As Novac writes on the 12th of September, 2020, half a year after the devastating earthquake in which one person lost their life and about 25,000 houses and buildings were damaged, the major Zagreb restoration is ready to begin, which is still associated with many doubts. The only certain thing is that it will be expensive and long-lasting. Scaffolding and cranes will be a common sight on the streets of Zagreb for years to come, especially in the city centre where the damage was the greatest. For many, there will be a lot of work to be done.
“Croatian producers must have priority in the post-earthquake Zagreb restoration”, emphasised the Vice President of the Croatian Chamber of Commerce for Construction, Transport and Communications, Mirjana Cagalj, presenting a new project of the Croatian Chamber of Commerce under the name – Let’s build Croatian. She stated that the damage done to the Croatian capital estimates range up to 86 billion kuna, and it’s difficult to say with certainty how much the complete reconstruction will cost.
“It regards a lot of public money that requires transparent spending and support for the Croatian economy. It will take decades, depending on the inflow of funds. Thw Zagreb restoration project is a great opportunity. From this, the city can come out more beautiful and safer than it was before, and our construction industry and economy will become stronger. History teaches us that these unfortunate situations can be an opportunity for the future of Zagreb. After the earthquake which struck back in 1880, Zagreb became a modern Central European city, and until then it was a small town,” noted Mirjana Cagalj, who believes that the idea that Croatian producers must have priority in the Zagreb restoration process.
“In the case of this project, we can say that there are three lines of action – towards the state, regional and local self-government and towards all professions and actors involved in construction. We have connected professions through the associations of the Croatian Chamber of Commerce with the Ministry of Physical Planning, Construction and State Property, the Faculty of Civil Engineering, the Croatian Chamber of Civil Engineers and Architects, HUPFAS and other institutions. The Chamber already had an online database of Croatian companies and products, our Catalog of Croatian Products, and now we’ve adapted it especially for renovation products in order to make the process of including Croatian products as simple as possible. We’d like to invite our clients to send out a strong and unequivocal message that they want to preserve Croatian manufacturers and jobs in the production of construction materialsm” pointed out Cagalj, adding that the reconstruction of a city of millions is a complex job in which there is room for people from a wide array of sectors.
The lack of manpower in Croatian construction companies is often mentioned as a major problem, which is why many large construction jobs in Croatia are carried out by foreign companies.
“This problem didn’t just pop up yesterday and it has its oscillations.

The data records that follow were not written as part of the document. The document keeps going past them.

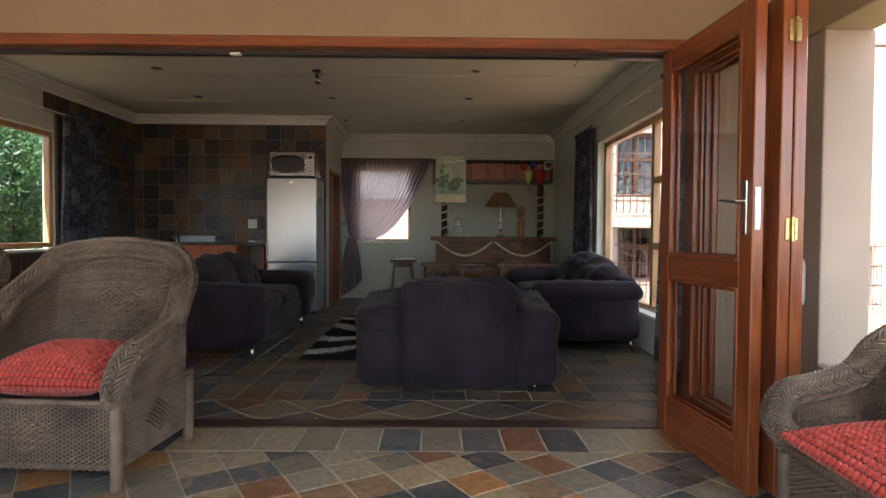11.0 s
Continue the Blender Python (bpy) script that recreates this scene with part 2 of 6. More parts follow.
def wood(name, dark, light, grain=(2, 2, 22), rough=0.4, bump=0.1, coat=0.0, spread=0.0):
    """Wood with grain drawn out along one axis (the axis with the small number)."""
    m = bpy.data.materials.new(name)
    m.use_nodes = True
    N, L = m.node_tree.nodes, m.node_tree.links
    bs = N["Principled BSDF"]
    tc = N.new("ShaderNodeTexCoord")
    mp = N.new("ShaderNodeMapping")
    mp.inputs["Scale"].default_value = grain
    L.new(tc.outputs["Object"], mp.inputs["Vector"])
    n1 = N.new("ShaderNodeTexNoise")
    n1.inputs["Scale"].default_value, n1.inputs["Detail"].default_value, n1.inputs["Distortion"].default_value = 2.2, 6.0, 0.6
    L.new(mp.outputs[0], n1.inputs["Vector"])
    n2 = N.new("ShaderNodeTexNoise")
    n2.inputs["Scale"].default_value, n2.inputs["Detail"].default_value = 1.3, 3.0
    L.new(tc.outputs["Object"], n2.inputs["Vector"])
    r1 = N.new("ShaderNodeValToRGB")
    r1.color_ramp.elements[0].position, r1.color_ramp.elements[1].position = 0.35, 0.68
    r1.color_ramp.elements[0].color, r1.color_ramp.elements[1].color = (*dark, 1), (*light, 1)
    L.new(n1.outputs["Fac"], r1.inputs[0])
    hv = N.new("ShaderNodeHueSaturation")
    mr = N.new("ShaderNodeMapRange")
    mr.inputs[3].default_value, mr.inputs[4].default_value = 0.75, 1.25
    L.new(n2.outputs["Fac"], mr.inputs[0])
    L.new(mr.outputs[0], hv.inputs["Value"])
    L.new(r1.outputs[0], hv.inputs["Color"])
    col = hv.outputs[0]
    if spread:
        oi = N.new("ShaderNodeObjectInfo")
        m2 = N.new("ShaderNodeMapRange")
        m2.inputs[3].default_value, m2.inputs[4].default_value = 1 - spread, 1 + spread
        L.new(oi.outputs["Random"], m2.inputs[0])
        h2 = N.new("ShaderNodeHueSaturation")
        L.new(m2.outputs[0], h2.inputs["Value"])
        L.new(col, h2.inputs["Color"])
        col = h2.outputs[0]
    L.new(col, bs.inputs["Base Color"])
    bs.inputs["Roughness"].default_value = rough
    bs.inputs["Coat Weight"].default_value = coat
    bs.inputs["Coat Roughness"].default_value = 0.15
    bp = N.new("ShaderNodeBump")
    bp.inputs["Strength"].default_value, bp.inputs["Distance"].default_value = bump, 0.003
    L.new(n1.outputs["Fac"], bp.inputs["Height"])
    L.new(bp.outputs[0], bs.inputs["Normal"])
    return m


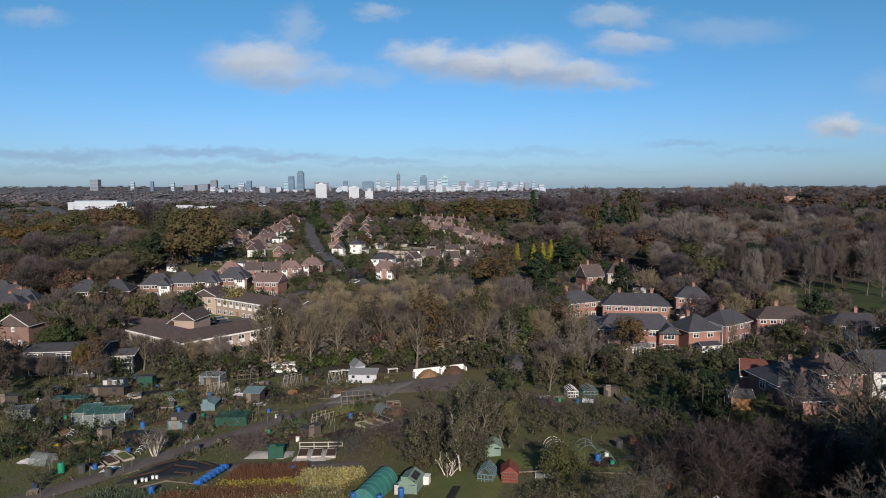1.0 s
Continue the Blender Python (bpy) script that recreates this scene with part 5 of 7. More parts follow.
def far_trees(name, seed, n, where, tall, clump, per, material, label, far=False, full=True):
    """A wood too far off to count: domes of leaf sprays, in one mesh."""
    rng = np.random.default_rng(seed)
    pts = []
    while len(pts) < n:
        p = where(rng)
        if p is not None:
            pts.append(p)
    C0 = np.array(pts)
    h = tall[0] + (tall[1] - tall[0]) * rng.random(n)
    r = h * (0.28 + 0.14 * rng.random(n))
    q = rng.normal(size=(n, per, 3))
    q = unit(q) * (0.55 + 0.5 * rng.random((n, per, 1)))
    q[..., 2] = np.abs(q[..., 2]) * 1.25 - 0.35
    z = ground(C0[:, 0], C0[:, 1])
    centre = np.stack([C0[:, 0], C0[:, 1], z + h * 0.55], 1)
    P = centre[:, None] + q * np.stack([r, r, h * 0.45], 1)[:, None]
    lo = centre - np.array([0, 0, 1.0]) * (h * 0.2)[:, None]
    V, F = leaves(rng, P.reshape(-1, 3), np.repeat(clump * h / 12 * np.clip(C0[:, 1] / 1300, 0.42, 1.7) if far else clump * h / 12, per)[:, None] * np.ones((n * per, 1)), np.repeat(lo, per, 0), 2.6, 1.4)
    if full:   # boughs that close the crown
        th, ph = np.radians([12, 40, 68, 96, 124]), np.arange(9) / 9 * 2 * np.pi
        d = np.stack([np.sin(th)[:, None] * np.cos(ph), np.sin(th)[:, None] * np.sin(ph), np.cos(th)[:, None] + 0 * ph], -1).reshape(-1, 3)
        B = centre[:, None] + d * (0.26 + 0.36 * rng.random((n, len(d), 1))) * np.stack([r, r, h * 0.45], 1)[:, None]
        i, j = np.arange(4)[:, None], np.arange(9)[None, :]
        f = np.stack([i * 9 + j, (i + 1) * 9 + j, (i + 1) * 9 + (j + 1) % 9, i * 9 + (j + 1) % 9], -1).reshape(-1, 4)
        V, F = join((V, F), (B.reshape(-1, 3), (f[None] + (np.arange(n) * len(d))[:, None, None]).reshape(-1, 4)))
    me = mesh_np(name, V, F, M[material])
    me.polygons.foreach_set("use_smooth", np.ones(len(F), bool))
    tagged(new(name, me), label, "woodland", kind="stuff")


def band(x0, x1, y0, y1, ok=lambda x, y: True):
    def pick(rng):
        y = y0 + (y1 - y0) * rng.random()
        x = (x0 + (x1 - x0) * rng.random()) * y
        return (x, y) if ok(x, y) else None
    return pick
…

From 2008 to 2015, the construction sector lost almost 40,000 jobs. Although the building sector began to recover in 2015, many workers left Croatia, some retrained for other occupations, and there was no quota at that time. We’ve been importing workers since back in 2017, but it’s difficult for qualified labour from third countries to choose to come to work in Croatia. Although a large number of the largest construction companies were lost in that crisis, and now we’ve got a situation in which projects are being carried out by foreign companies and the Croatian ones work as subcontractors, this doesn’t necessarily mean a slow down for the Zagreb restoration process. We have enough capacities for the work ahead of us. The contractors and manufacturers of materials and equipment are ready,” claimed Mirjana Cagalj, who also provided an answer to the question of how the state or the Croatian Chamber of Commerce can give preference to Croatian companies during the Zagreb restoration process, especially if foreign companies will offer better and cheaper products and services.
“We’re aware of the EU principles of the open market, but it’s crucial to make the professional and general public aware that Croatian products have quality. In the law itself, we presented the possibility of implementing provisions that would enable the greater use of Croatian products through the faster implementation of tenders with the proximity and availability of products and services. Thus, the main criterion is the criterion of urgency in supply. In this way, through technical specifications, we’ll provide an opportunity for Croatian resources without the need for discriminatory provisions for other EU entities,” said the Vice President of the Croatian Chamber of Commerce.